▶ [Set exercise]:
Without the pictures, write out all the lines below exactly as they appear.

▶ [Dataset section]:
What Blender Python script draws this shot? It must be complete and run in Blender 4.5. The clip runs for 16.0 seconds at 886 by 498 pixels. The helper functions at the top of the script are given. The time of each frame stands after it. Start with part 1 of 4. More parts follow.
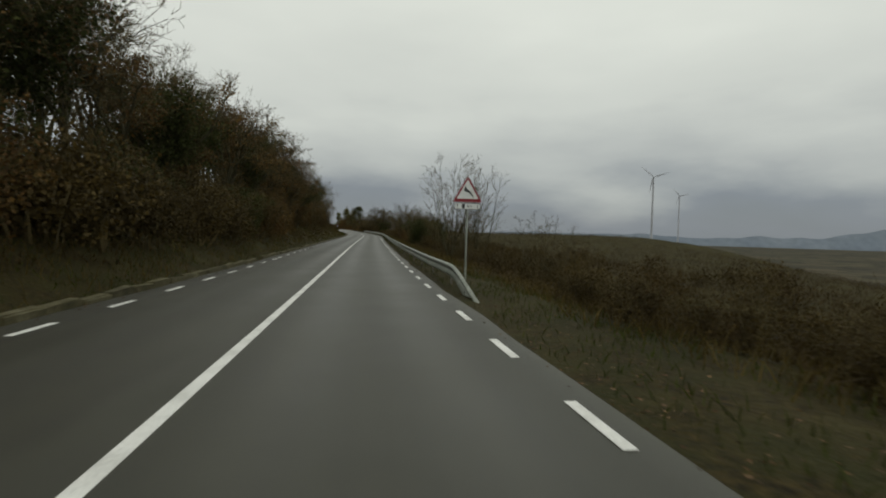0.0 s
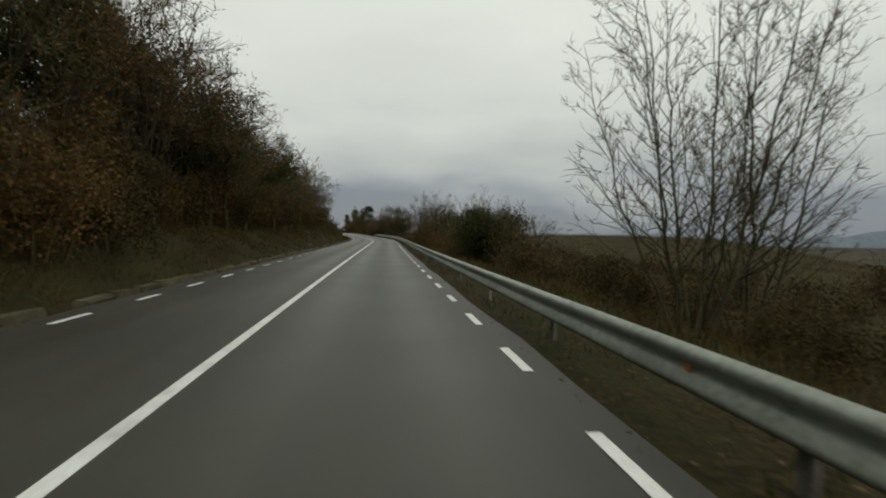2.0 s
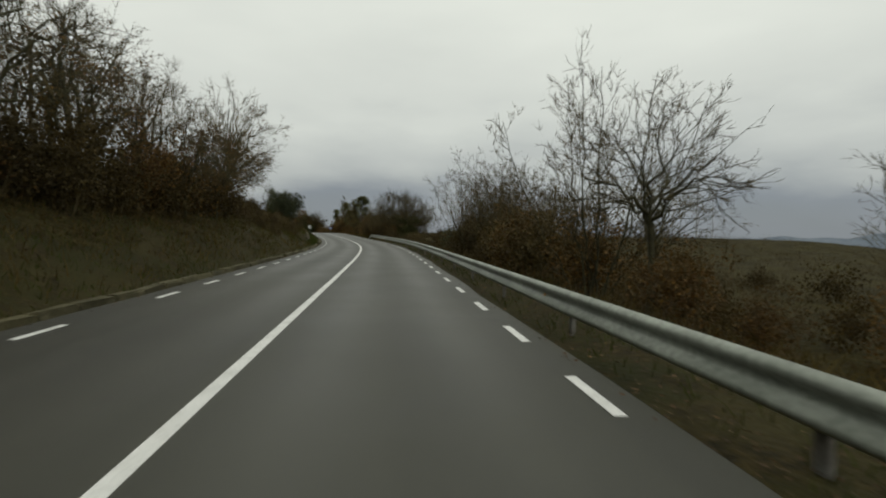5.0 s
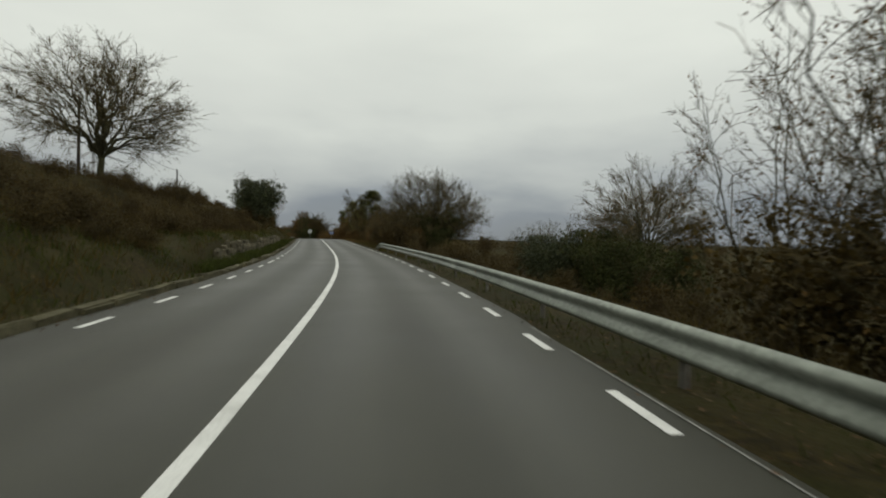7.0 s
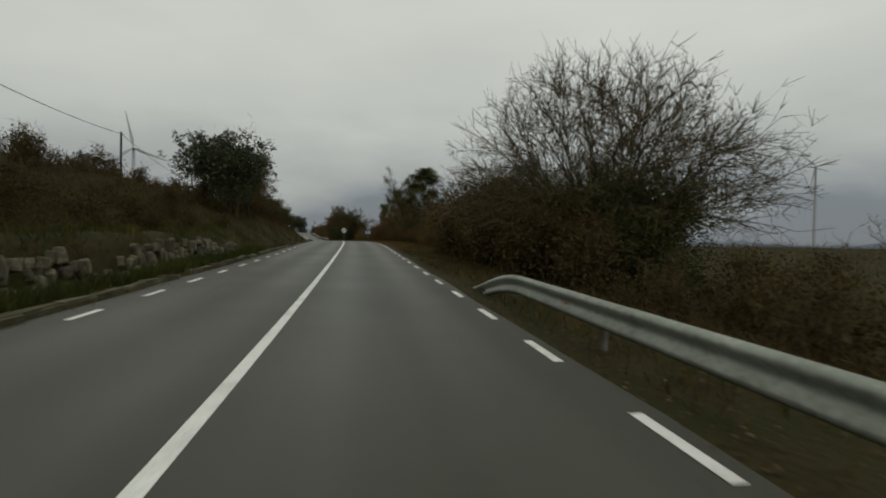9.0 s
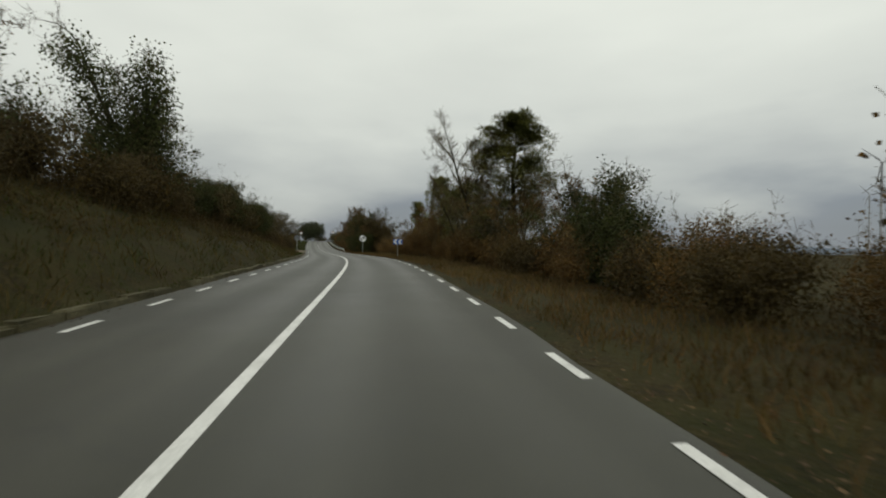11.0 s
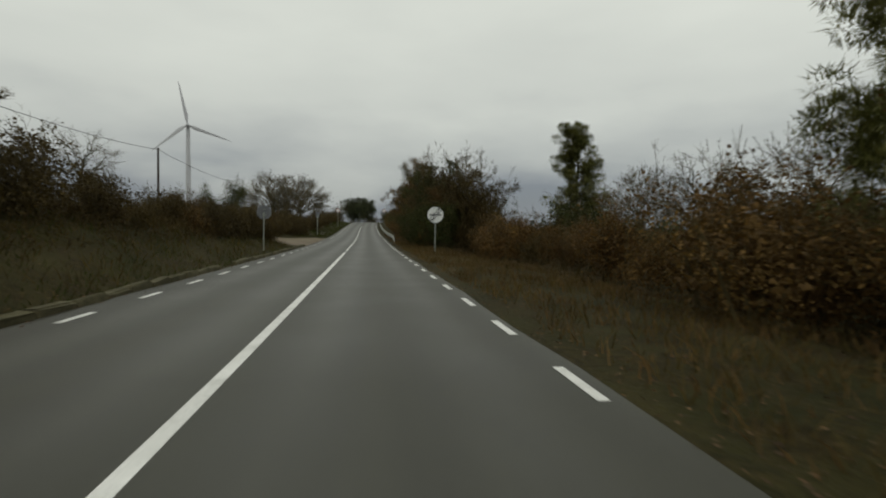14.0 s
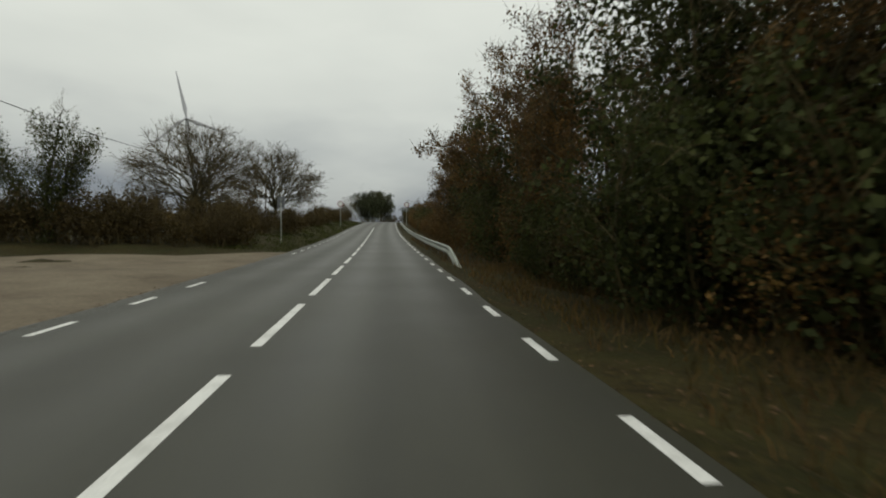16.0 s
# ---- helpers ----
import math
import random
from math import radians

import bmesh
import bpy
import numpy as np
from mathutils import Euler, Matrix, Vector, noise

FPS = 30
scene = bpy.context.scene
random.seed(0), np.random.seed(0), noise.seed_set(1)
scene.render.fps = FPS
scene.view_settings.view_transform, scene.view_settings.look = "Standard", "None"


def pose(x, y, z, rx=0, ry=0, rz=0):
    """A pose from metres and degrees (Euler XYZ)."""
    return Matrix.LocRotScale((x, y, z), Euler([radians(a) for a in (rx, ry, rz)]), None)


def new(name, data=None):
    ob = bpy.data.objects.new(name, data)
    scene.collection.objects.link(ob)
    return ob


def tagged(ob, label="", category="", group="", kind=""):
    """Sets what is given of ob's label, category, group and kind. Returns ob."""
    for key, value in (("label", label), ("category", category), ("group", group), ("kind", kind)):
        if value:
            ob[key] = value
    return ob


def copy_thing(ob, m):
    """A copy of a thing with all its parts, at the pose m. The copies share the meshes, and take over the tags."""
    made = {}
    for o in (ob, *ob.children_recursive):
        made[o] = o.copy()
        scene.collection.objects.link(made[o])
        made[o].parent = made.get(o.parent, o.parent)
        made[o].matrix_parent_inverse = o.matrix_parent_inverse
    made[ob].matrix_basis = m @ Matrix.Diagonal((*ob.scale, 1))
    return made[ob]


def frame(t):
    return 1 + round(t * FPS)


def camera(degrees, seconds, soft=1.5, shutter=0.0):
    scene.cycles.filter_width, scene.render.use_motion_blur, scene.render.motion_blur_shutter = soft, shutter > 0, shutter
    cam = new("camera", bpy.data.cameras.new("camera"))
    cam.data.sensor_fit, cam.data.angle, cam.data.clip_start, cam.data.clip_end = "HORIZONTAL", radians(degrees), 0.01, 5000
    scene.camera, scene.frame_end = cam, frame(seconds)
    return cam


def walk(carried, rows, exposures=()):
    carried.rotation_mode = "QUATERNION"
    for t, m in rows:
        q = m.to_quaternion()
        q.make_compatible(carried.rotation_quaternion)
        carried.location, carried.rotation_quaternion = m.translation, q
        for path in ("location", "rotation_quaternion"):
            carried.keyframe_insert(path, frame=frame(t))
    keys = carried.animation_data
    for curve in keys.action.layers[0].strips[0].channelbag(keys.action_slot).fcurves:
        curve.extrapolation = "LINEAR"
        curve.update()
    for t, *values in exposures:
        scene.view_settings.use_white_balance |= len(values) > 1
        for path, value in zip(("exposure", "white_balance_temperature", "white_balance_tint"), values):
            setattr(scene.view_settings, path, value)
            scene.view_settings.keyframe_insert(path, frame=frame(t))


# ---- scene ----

▶ [Result of the task]:
What Blender Python script draws this shot? It must be complete and run in Blender 4.5. The clip runs for 16.0 seconds at 886 by 498 pixels. The helper functions at the top of the script are given. The time of each frame stands after it. Start with part 1 of 4. More parts follow.
0.0 s
2.0 s
5.0 s
7.0 s
9.0 s
11.0 s
14.0 s
16.0 s
# ---- helpers ----
import math
import random
from math import radians

import bmesh
import bpy
import numpy as np
from mathutils import Euler, Matrix, Vector, noise

FPS = 30
scene = bpy.context.scene
random.seed(0), np.random.seed(0), noise.seed_set(1)
scene.render.fps = FPS
scene.view_settings.view_transform, scene.view_settings.look = "Standard", "None"


def pose(x, y, z, rx=0, ry=0, rz=0):
    """A pose from metres and degrees (Euler XYZ)."""
    return Matrix.LocRotScale((x, y, z), Euler([radians(a) for a in (rx, ry, rz)]), None)


def new(name, data=None):
    ob = bpy.data.objects.new(name, data)
    scene.collection.objects.link(ob)
    return ob


def tagged(ob, label="", category="", group="", kind=""):
    """Sets what is given of ob's label, category, group and kind. Returns ob."""
    for key, value in (("label", label), ("category", category), ("group", group), ("kind", kind)):
        if value:
            ob[key] = value
    return ob


def copy_thing(ob, m):
    """A copy of a thing with all its parts, at the pose m. The copies share the meshes, and take over the tags."""
    made = {}
    for o in (ob, *ob.children_recursive):
        made[o] = o.copy()
        scene.collection.objects.link(made[o])
        made[o].parent = made.get(o.parent, o.parent)
        made[o].matrix_parent_inverse = o.matrix_parent_inverse
    made[ob].matrix_basis = m @ Matrix.Diagonal((*ob.scale, 1))
    return made[ob]


def frame(t):
    return 1 + round(t * FPS)


def camera(degrees, seconds, soft=1.5, shutter=0.0):
    scene.cycles.filter_width, scene.render.use_motion_blur, scene.render.motion_blur_shutter = soft, shutter > 0, shutter
    cam = new("camera", bpy.data.cameras.new("camera"))
    cam.data.sensor_fit, cam.data.angle, cam.data.clip_start, cam.data.clip_end = "HORIZONTAL", radians(degrees), 0.01, 5000
    scene.camera, scene.frame_end = cam, frame(seconds)
    return cam


def walk(carried, rows, exposures=()):
    carried.rotation_mode = "QUATERNION"
    for t, m in rows:
        q = m.to_quaternion()
        q.make_compatible(carried.rotation_quaternion)
        carried.location, carried.rotation_quaternion = m.translation, q
        for path in ("location", "rotation_quaternion"):
            carried.keyframe_insert(path, frame=frame(t))
    keys = carried.animation_data
    for curve in keys.action.layers[0].strips[0].channelbag(keys.action_slot).fcurves:
        curve.extrapolation = "LINEAR"
        curve.update()
    for t, *values in exposures:
        scene.view_settings.use_white_balance |= len(values) > 1
        for path, value in zip(("exposure", "white_balance_temperature", "white_balance_tint"), values):
            setattr(scene.view_settings, path, value)
            scene.view_settings.keyframe_insert(path, frame=frame(t))


# ---- scene ----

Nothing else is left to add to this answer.